* _Supplied records_
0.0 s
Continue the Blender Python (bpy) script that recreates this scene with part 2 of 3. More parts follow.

--

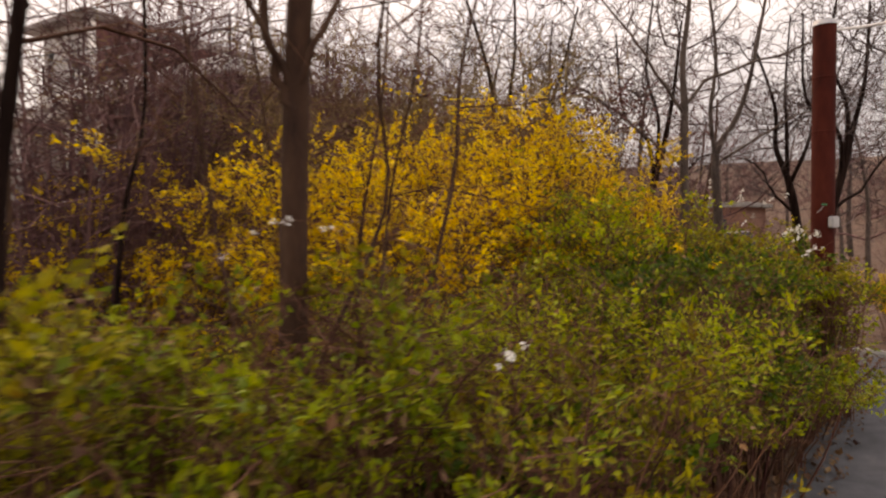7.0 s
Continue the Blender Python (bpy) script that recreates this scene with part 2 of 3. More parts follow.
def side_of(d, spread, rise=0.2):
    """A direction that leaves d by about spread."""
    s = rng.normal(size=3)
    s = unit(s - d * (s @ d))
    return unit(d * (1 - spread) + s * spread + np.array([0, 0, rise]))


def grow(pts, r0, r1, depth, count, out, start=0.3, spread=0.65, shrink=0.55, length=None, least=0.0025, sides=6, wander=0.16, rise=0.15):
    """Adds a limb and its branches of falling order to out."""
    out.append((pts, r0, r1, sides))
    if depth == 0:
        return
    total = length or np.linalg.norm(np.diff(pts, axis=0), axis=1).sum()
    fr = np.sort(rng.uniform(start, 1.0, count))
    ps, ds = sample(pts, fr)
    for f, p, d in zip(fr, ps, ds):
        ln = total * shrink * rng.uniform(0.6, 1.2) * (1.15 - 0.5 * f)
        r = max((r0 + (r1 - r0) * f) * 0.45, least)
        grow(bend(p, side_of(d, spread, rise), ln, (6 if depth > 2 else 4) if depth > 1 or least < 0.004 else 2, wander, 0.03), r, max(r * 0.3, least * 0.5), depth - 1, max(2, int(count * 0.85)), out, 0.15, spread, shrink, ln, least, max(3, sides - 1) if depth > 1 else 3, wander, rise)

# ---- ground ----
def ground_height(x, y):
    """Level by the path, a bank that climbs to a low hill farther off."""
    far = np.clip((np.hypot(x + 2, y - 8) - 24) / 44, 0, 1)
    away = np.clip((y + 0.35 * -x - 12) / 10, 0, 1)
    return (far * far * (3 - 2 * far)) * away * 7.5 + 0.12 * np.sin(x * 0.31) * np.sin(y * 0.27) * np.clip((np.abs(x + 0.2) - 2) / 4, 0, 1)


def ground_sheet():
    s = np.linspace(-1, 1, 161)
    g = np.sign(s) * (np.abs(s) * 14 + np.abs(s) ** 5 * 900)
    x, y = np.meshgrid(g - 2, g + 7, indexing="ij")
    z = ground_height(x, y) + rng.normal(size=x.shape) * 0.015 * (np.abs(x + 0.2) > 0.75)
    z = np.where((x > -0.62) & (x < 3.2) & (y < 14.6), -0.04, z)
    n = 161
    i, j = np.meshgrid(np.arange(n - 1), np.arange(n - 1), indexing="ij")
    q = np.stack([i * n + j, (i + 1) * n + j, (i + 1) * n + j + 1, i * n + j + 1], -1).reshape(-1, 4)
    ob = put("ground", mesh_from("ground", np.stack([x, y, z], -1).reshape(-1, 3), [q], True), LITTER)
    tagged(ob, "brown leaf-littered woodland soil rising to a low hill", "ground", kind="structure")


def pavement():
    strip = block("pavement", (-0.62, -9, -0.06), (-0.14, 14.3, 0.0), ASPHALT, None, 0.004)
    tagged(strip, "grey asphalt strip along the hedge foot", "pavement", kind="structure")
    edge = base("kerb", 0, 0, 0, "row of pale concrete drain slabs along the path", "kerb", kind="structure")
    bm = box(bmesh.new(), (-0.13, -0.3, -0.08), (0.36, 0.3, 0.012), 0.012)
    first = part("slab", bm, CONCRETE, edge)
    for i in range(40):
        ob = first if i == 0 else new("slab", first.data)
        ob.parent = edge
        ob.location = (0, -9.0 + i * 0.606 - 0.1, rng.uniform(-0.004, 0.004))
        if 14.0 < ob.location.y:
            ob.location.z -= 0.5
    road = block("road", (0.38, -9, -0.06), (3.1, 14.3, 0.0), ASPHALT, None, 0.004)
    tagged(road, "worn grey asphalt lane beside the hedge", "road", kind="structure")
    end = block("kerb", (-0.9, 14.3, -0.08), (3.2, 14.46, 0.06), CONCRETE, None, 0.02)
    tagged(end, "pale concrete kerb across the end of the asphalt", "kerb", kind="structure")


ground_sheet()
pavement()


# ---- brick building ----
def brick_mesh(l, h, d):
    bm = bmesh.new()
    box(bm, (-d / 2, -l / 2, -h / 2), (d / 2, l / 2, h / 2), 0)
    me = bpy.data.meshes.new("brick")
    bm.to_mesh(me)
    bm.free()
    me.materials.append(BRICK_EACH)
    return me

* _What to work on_
List the lines of the material in which the word "that" occurs.

* _Reply_
Continue the Blender Python (bpy) script that recreates this scene with part 2 of 3. More parts follow.
Continue the Blender Python (bpy) script that recreates this scene with part 2 of 3. More parts follow.
    """A direction that leaves d by about spread."""
    """Level by the path, a bank that climbs to a low hill farther off."""